We see the same line of reasoning used in other arenas. No man would be okay with having sex with another man–if a guy fancies other men, there must be some kind of damage or trauma, as one example.

And then it clicked.

I would like to propose that there is another bug in the operating firmware of humanity, similar to the fundamental attribution error. Call it the fundamental construction error, if you will. We as human beings re-construct the world in our own image, assigning our own values, ideas, squicks, taboos, likes, and dislikes to the great mass of humanity as a whole. “Nobody likes,” “everybody wants,” “nobody would,” “everybody thinks”–all statements of this class can most properly be understood to mean “I don’t like,” “I want,” “I wouldn’t,” and “I think.”

“You must be damaged in order to be gay” really means “nobody would want to be gay,” which really means “I wouldn’t want to be gay.”

“All sex workers are victims” really means “nobody would want to be a sex worker,” which really means “I wouldn’t want to be a sex worker.”

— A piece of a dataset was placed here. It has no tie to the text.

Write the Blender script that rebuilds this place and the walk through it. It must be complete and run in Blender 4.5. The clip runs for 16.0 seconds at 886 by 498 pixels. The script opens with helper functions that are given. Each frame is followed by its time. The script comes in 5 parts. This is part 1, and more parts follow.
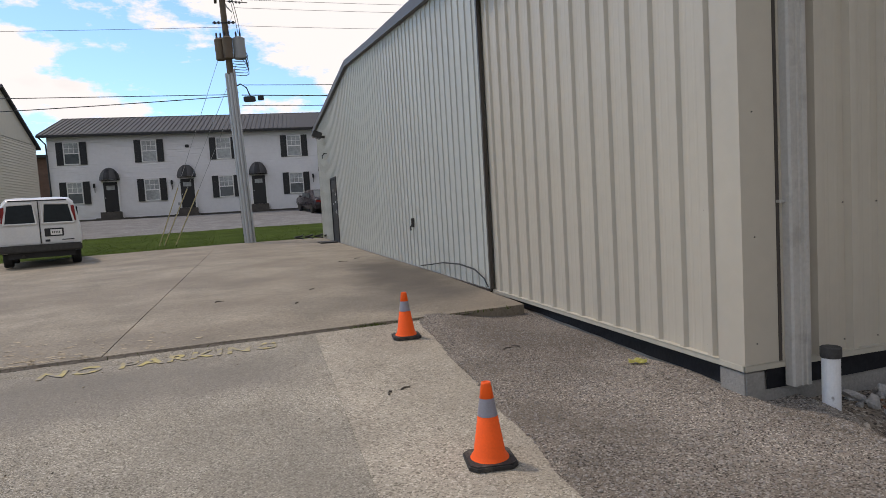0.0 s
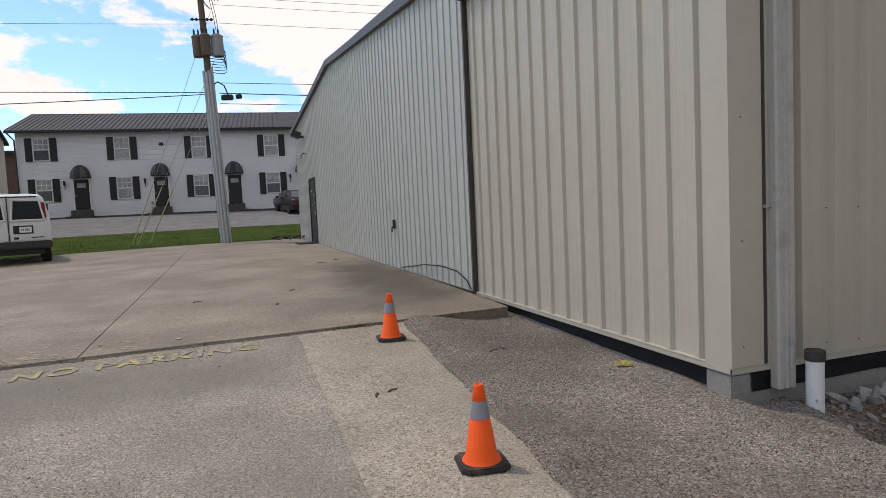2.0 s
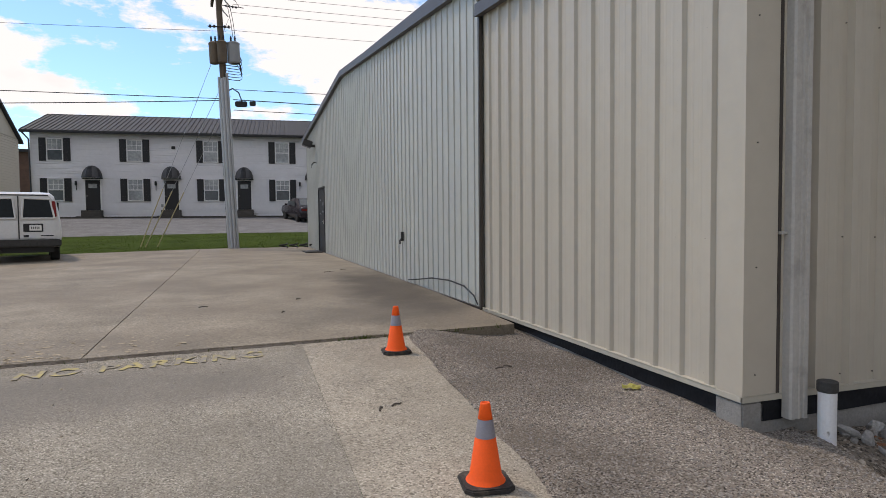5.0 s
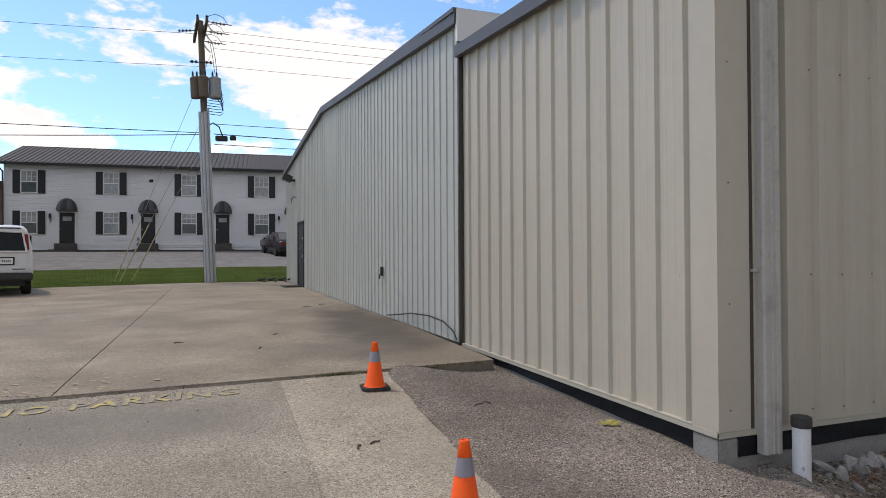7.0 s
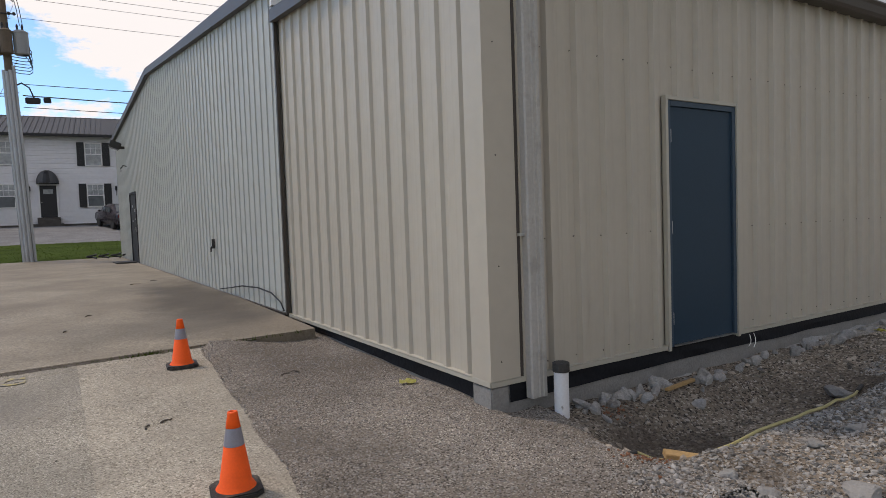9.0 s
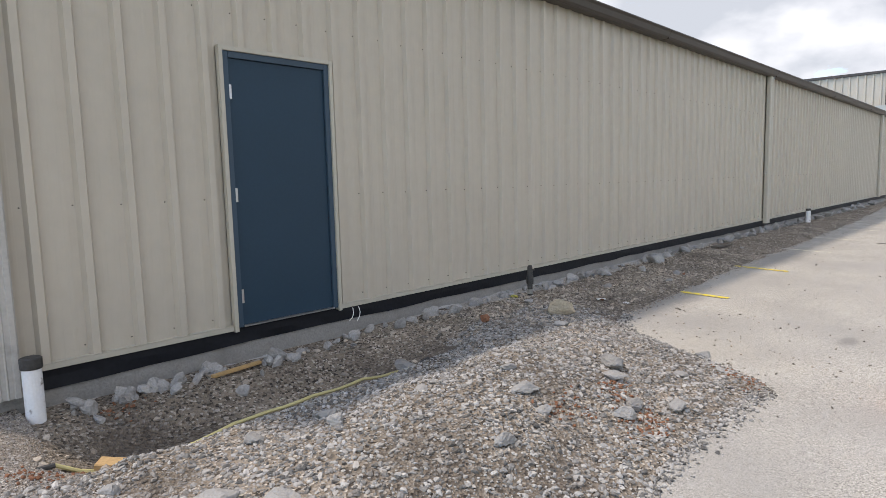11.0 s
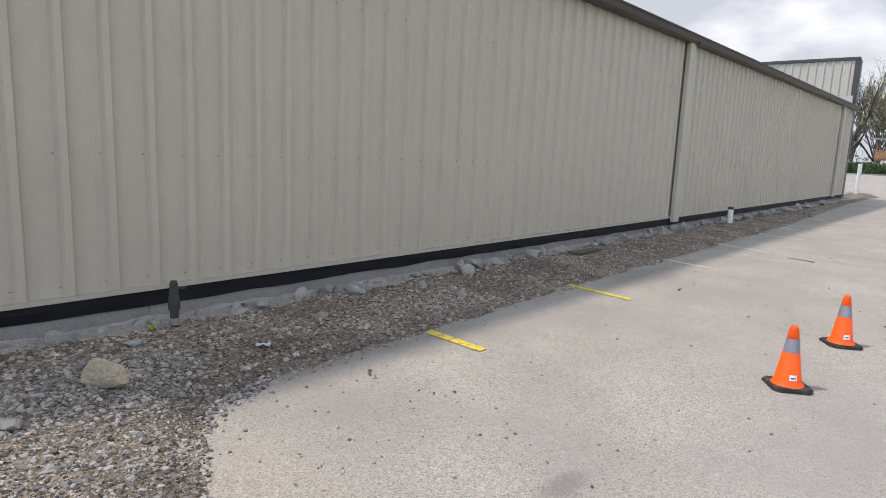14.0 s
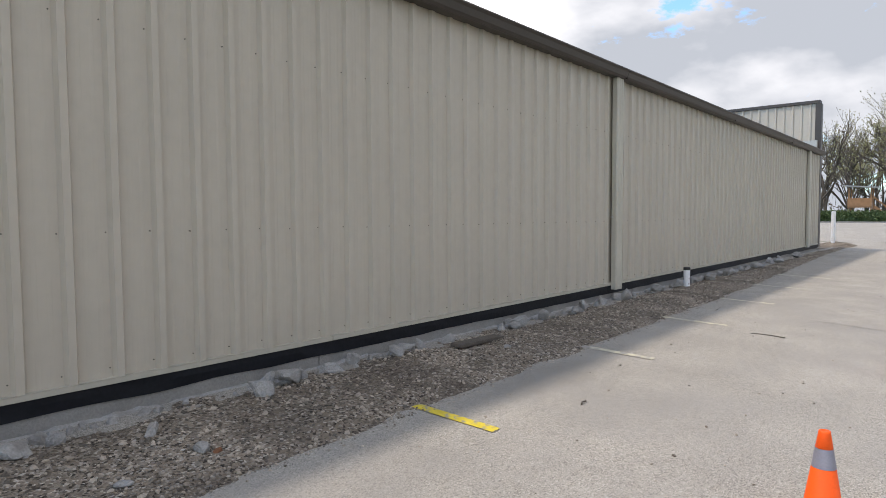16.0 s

The fundamental reconstruction error makes it extremely difficult to realize that other people can be, on a very deep level, not like us. We assume that others are like us. This tacit assumption is the foundation of most of the models we build of the social world around us. It doesn’t get explicitly mentioned because it’s wired so deep it doesn’t even get noticed.

Why are porn performers and sex workers victims? Because nobody would do these things voluntarily. Why would nobody do these things voluntarily? Because I wouldn’t do these things voluntarily. Ergo, it must be–it follows inevitably that it has to be–that people who do these things are damaged, broken, victimized, or have no other choice.

And since it follows that these people are damaged, broken, victimized, or have no other choice, then the stories of people who work in the sex industry voluntarily can be discarded–because they are the words of someone who is damaged, broken, victimized, or has no other choice.


I would like, therefore, to propose a radical idea:

The world is made of lots of people. Some of those people are different from you, and have different ideas about what they want, what turns them on, what is and is not acceptable for them, and what they would like to do.

Some of those ideas are alien, maybe even incomprehensible, to you.

Accept that it is true. Start from the assumption that even if something sounds weird, distasteful, or even disgusting to you, it may not be so to others–and that fact alone does not prove those other folks have something wrong with them. If someone tells you they like something, and you have no compelling evidence that they’re lying, believe them–even if you don’t understand why.

How do you do it?

Awareness of the fact that your cognitive impulses are buggy is a good place to start. I started looking at myself any time I caught myself saying “oh, that driver is an asshole” or “oh, that person is obviously an inconsiderate jerkoff”–I would stop and say “huh. Have I ever done that? Is this an example of the fundamental attribution error?”

Doing the same thing when you find yourself assuming that all X are Y, especially if it’s “all X are victims” or “all X are damaged goods,” is probably a good mechanism for sorting out the fundamental reconstruction error. Is that really true, or are you just re-creating the world in your own image?